Думаю, что это зависит от ответа на один правильный вопрос о принципиальном характере будущих судеб цивилизации, а именно: могут ли плоды «машинного мышления» превзойти предел интеллектуальных человеческих возможностей?
Следует, наверное, перечислить варианты ответа, делая оговорку, что мы не знаем, все ли это варианты и который из них правильный.
A) Машинное мышление не может преодолеть «человеческий интеллектуальный предел» по определенным принципиальным обстоятельствам.Например потому, что ни одна система не может быть «разумнее», чем человек: мы уже сами достигли этого предела в космическом масштабе, только этого не знаем. Или, поскольку к мыслительным системам типа «человек» ведет только одна дорога, естественной эволюции, и самое большее – ее можно «повторить», имея в качестве экспериментального полигона планету, или в конце концов – поскольку небелковые системы «почему-то» всегда интеллектуально «хуже» белковых и т.п.

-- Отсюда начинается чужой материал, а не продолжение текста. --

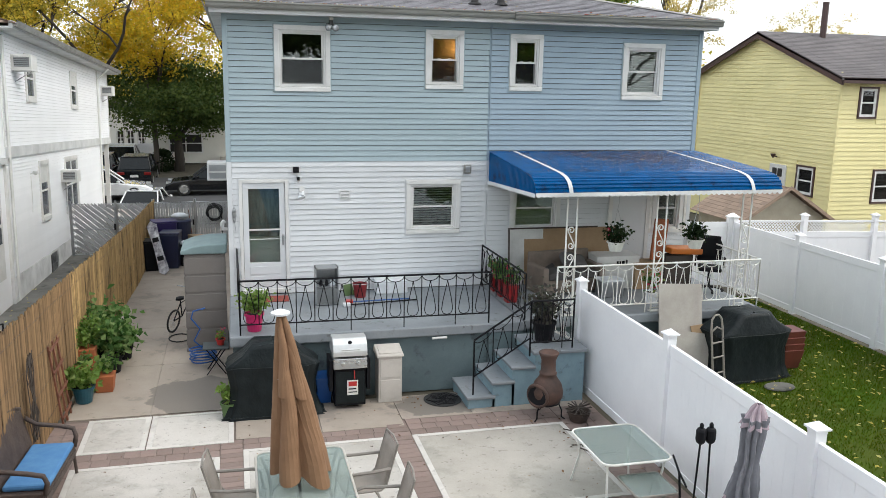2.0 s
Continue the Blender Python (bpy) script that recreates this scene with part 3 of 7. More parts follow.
def scroll_column(x, y, z0, z1):
    t = thing("porch_column", "white wrought-iron porch column with S-scrolls", "column", at=(x, y, 0), group="porch columns")
    for dx in (-0.09, 0.09):
        part("upright", Shape().box(dx - 0.012, dx + 0.012, -0.012, 0.012, z0, z1), WHITE_IRON, t)
    for k, z in enumerate((z0 + 0.42, z0 + 0.88, z0 + 1.36)):
        # one S: a curl at each end and a slanting stem between
        sg = 1 if k % 2 else -1
        half = []
        for j in range(17):
            a = radians(-40 + 470 * j / 16)
            rr = 0.064 - 0.042 * j / 16
            half.append((rr * math.cos(a), 0.135 + rr * math.sin(a)))
        pts = [(-sg * u, 0, z - v) for u, v in reversed(half)] + [(sg * u, 0, z + v) for u, v in half]
        part("s_scroll", Shape().tube(pts, 0.011, 5), WHITE_IRON, t)
    for zz in (z0 + 0.05, z1 - 0.1):
        part("cross_bar", Shape().box(-0.09, 0.09, -0.008, 0.008, zz - 0.008, zz + 0.008), WHITE_IRON, t)
    part("foot_plate", Shape().box(-0.12, 0.12, -0.05, 0.05, z0 - 0.012, z0), WHITE_IRON, t)


for cx in (5.66, 7.34, 9.02):
    scroll_column(cx, -2.42, 1.11, 3.32)

# ---------------------------------------------------------------- blue metal awning
awning = thing("awning", "bright blue corrugated metal awning with white stripes, leaf-littered", "awning")
ax0, ax1, aw1 = 4.905, 9.55, 9.36
AP = [(0.0, 3.72), (-0.6, 3.675), (-1.2, 3.63), (-1.8, 3.585), (-2.25, 3.545), (-2.45, 3.50), (-2.56, 3.43), (-2.61, 3.34), (-2.63, 3.25)]


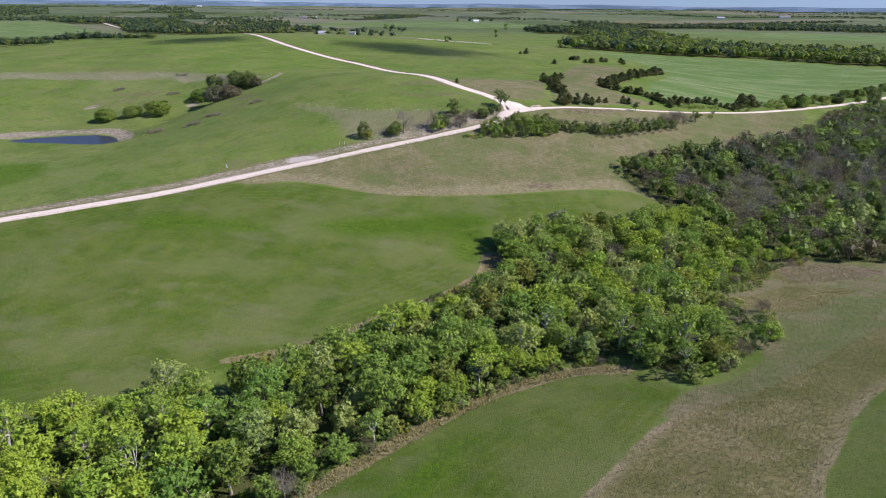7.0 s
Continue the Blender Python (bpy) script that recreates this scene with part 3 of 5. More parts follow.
def build_junction():
    """The widened apron where the roads meet."""
    rim = np.array(rounded([(22, 466), (29, 470), (34, 480), (46, 489), (56, 496), (52, 501), (43, 497), (35, 500), (24, 506), (16, 511), (11, 508), (20, 499), (26, 491), (25, 482), (19, 473)], 2, True))
    mid = rim.mean(0)
    ring = [mid + (rim - mid) * k for k in (0.02, 0.4, 0.75, 1.0)]
    p = np.concatenate(ring)
    z = land(p[:, 0], p[:, 1]) + 0.32
    z[-len(rim):] -= 0.24
    n = len(rim)
    a = np.arange(n)
    b = (a + 1) % n
    f = np.concatenate([np.stack([a + k * n, b + k * n, b + (k + 1) * n, a + (k + 1) * n], -1) for k in range(3)])
    me = smooth(mesh_of("road_junction", np.c_[p, z], f[:, ::-1], GRAVEL))
    me.attributes.new("across", "FLOAT", "POINT").data.foreach_set("value", np.repeat([0, 0.3, 0.6, 0.95], n).astype(np.float32))
    tagged(new("road_junction", me), "pale gravel apron where three country roads meet", "road", kind="structure")


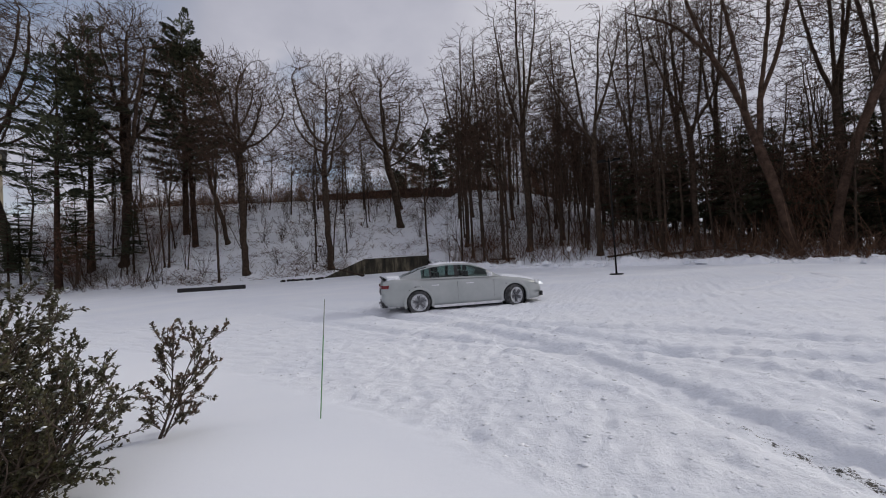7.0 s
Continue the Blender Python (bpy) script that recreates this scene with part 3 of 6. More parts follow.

Все это звучит слишком невероятно, хотя исключить это пока не удается. Говоря так, я пользуюсь указаниями эвристики, которые подсказывают мне, что человек – это разумное существо достаточно обычное, что могут быть «более разумные», чем он, что процессам Природы можно подражать и разными путями доходить до определенных состояний, до которых Природа дошла секвенцией других состояний. Это как раз та позиция, которую я занимал в «Сумме». Если с ней не согласиться, проблема отпадает, зато возникают опасные видения информационного кризиса и других проблем (о которых ниже).